Booth, James (1806–78), mathematician and educationist, was born 25 August 1806, the eldest of the three children of John and Ellen Booth. John Booth was a landowner at Lavagh, Co. Leitrim; his son was to inherit about 100 acres. James was educated by a local clergyman, and entered TCD on 17 October 1825. He was awarded a scholarship in 1829, and graduated BA in 1832, with the gold medal in Greek. He was never elected to a fellowship, though he sat the fellowship examinations four times and was placed high in the results. Without prospects in Ireland, he left Dublin in 1840 to become principal of Bristol College. Unfortunately for Booth, the college's secular approach to education was opposed by local clergy, and it closed a few months after Booth arrived. He went to Liverpool as vice-principal of the Collegiate Institution from 1843; by then he had himself been ordained (in 1842), and had been granted the degrees of LLB and LLD by TCD in the same year. In 1849 he moved to Wandsworth, London, as vicar of St Anne's parish, and with others founded a pioneering technical school there. It lasted only three years, but the experience probably strengthened Booth's convictions about the importance of educating artisans as well as the middle class. Booth moved in 1859 to the rural parish of Stone in Buckinghamshire; he was nominated to this living by the Royal Astronomical Society, in whose gift it was, thanks to the eccentric landowner and amateur astronomer John Lee. He became a fellow of the Royal Astronomical Society in the same year. Lee and Booth established in Stone a short-lived elementary school, with classes in agriculture for the local farmers and labourers.

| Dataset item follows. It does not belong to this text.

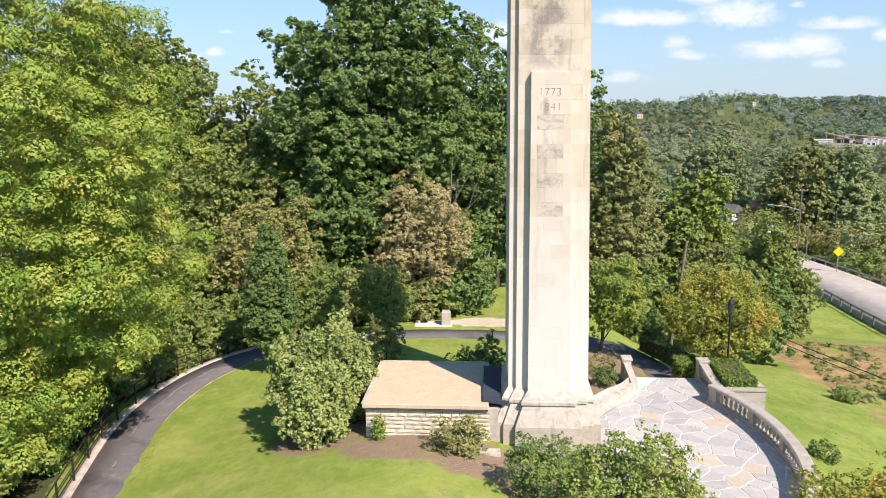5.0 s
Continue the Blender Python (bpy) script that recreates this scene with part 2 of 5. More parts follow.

The rest of his life Booth spent in reworking some fifty papers on mathematics which had first been published by the RIA and elsewhere; he published a Treatise on some new geometrical methods in two volumes in 1873 and 1878. In his time at TCD he had developed a new and potentially important system of tangential coordinates, which he published in 1842. He was sufficiently well thought of as a mathematician to be elected to fellowship of the Royal Society in 1846. Unfortunately for Booth, though he had worked independently, his ideas had been pre-empted by the work of a German mathematician, and his other papers, on topics in plane and conic geometry and on integrals, were not of great importance. Booth is thus not remembered as a mathematician, despite a lifetime's interest in the subject. Although his efforts on behalf of popular education provide a stronger claim for fame, his posthumous reputation depends chiefly on his work with the Royal Society of Arts from 1852, when he joined, until 1857, when he resigned.
His first contribution was to suggest, immediately after he was elected to fellowship in June 1852, that the society should publish a journal. After further efforts on Booth's part, the first number of the journal appeared in November 1852. It was immediately and lastingly successful. Booth was elected to the society's council, and was chairman of a committee set up to report on technical education in Britain, the first public body to do so. He was author of the important resulting report, published in 1853. In this he set out the view that centralised examinations would greatly help the development of technical instruction, by creating a demand for qualifications that would in turn produce a supply of courses, institutions and practitioners. A pamphlet he had written in 1847 had first explored this idea. He was able to persuade the Society of Arts to undertake examinations, and though the first attempt, organised in June 1855 by Booth's colleague and adversary Harry Chester, was a failure, examinations were successfully organised by Booth (who had become chairman of council in July 1855) the next year. In 1857 two centres examined 220 candidates. Public examinations quickly became the norm for the secondary and tertiary levels of British education, and were established also in the colonies. Booth's initiatives would in time affect the lives of millions, and his biographer, Frank Foden, claims that many aspects of British examinations derive from the Trinity College system with which Booth had been familiar. However, in November 1857 his apparent dominance of the Society of Arts came to a sudden end when he was ousted from his position as chairman by a carefully orchestrated attack by Harry Chester and others. A few members supported Booth's proposals on further developing the examination system, but his enemies were too numerous, and Booth indignantly resigned from the society in November 1857.
Booth married Mary Watney on 28 September 1854 in St Anne's, Wandsworth. She was the second daughter of Daniel Watney, of the famous family of brewers. They had two sons and a daughter. Booth died four years after his wife, in his vicarage at Stone, on 15 April 1878.